For Janes, who cites Joni Mitchell, Carole King and James Taylor among his many musical influences, it meant both pro-actively seeking out new opportunities to get heard, and opening himself up to more co-writing.

Indeed, it was after participating in Music Nova Scotia showcase that he connected with Los Angeles-based songwriter Andy Stochansky (Goo Goo Dolls, Ani DiFranco) and soon found himself in California for a writing session. He later collaborated with Lee Ann and Daryl Burgess (Irma Thomas, Colin James) in Nashville, a city he’s since visited six times in the last two years for co-writing sessions. In both cities, Janes was thrilled to have the chance to stay at the SOCAN Houses. “I wouldn’t have been able to do it without that,” he says gratefully.

In the end, two-thirds of the songs on Yes Man are co-writes, recorded in hotel rooms, studios and homes from Nashville to St. John’s, NL. Most were produced in Janes’ home studio in Dartmouth, Nova Scotia, while final overdubs and mixing were done at Joel Plaskett’s New Scotland Yard studio.
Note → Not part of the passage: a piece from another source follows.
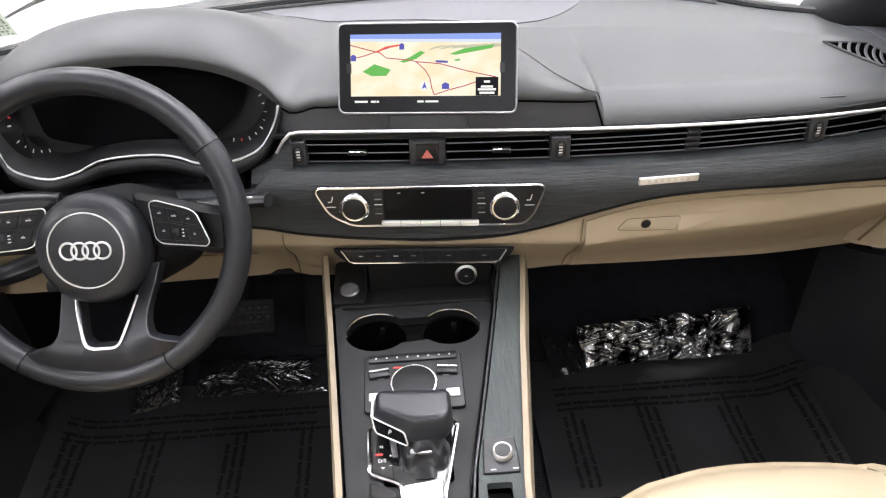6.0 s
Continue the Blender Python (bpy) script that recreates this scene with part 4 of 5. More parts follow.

Janes has also had some success writing for others, most recently when his country ballad “Can’t Remember Never Loving You,” co-written with Byron Hill, was featured prominently in the TV drama Nashville – where it was performed by lead characters as part of the show’s mid-season finale. At least two Canadian artists will also be releasing songs written by Janes in the coming year.

“It’s a muscle,” Janes says simply of the writing process. “The more you use it, the better you get at it.”

Ultimately, he’s thrilled to see that his commitment to making music full-time is starting to pay off. “Certainly, I’m still pedaling the bicycle up a hill, but I’m further up the hill now,” he laughs. “I guess it’s all about trying to keep the positivity and the pursuit going, while still trying to enjoy the process as much as you can.”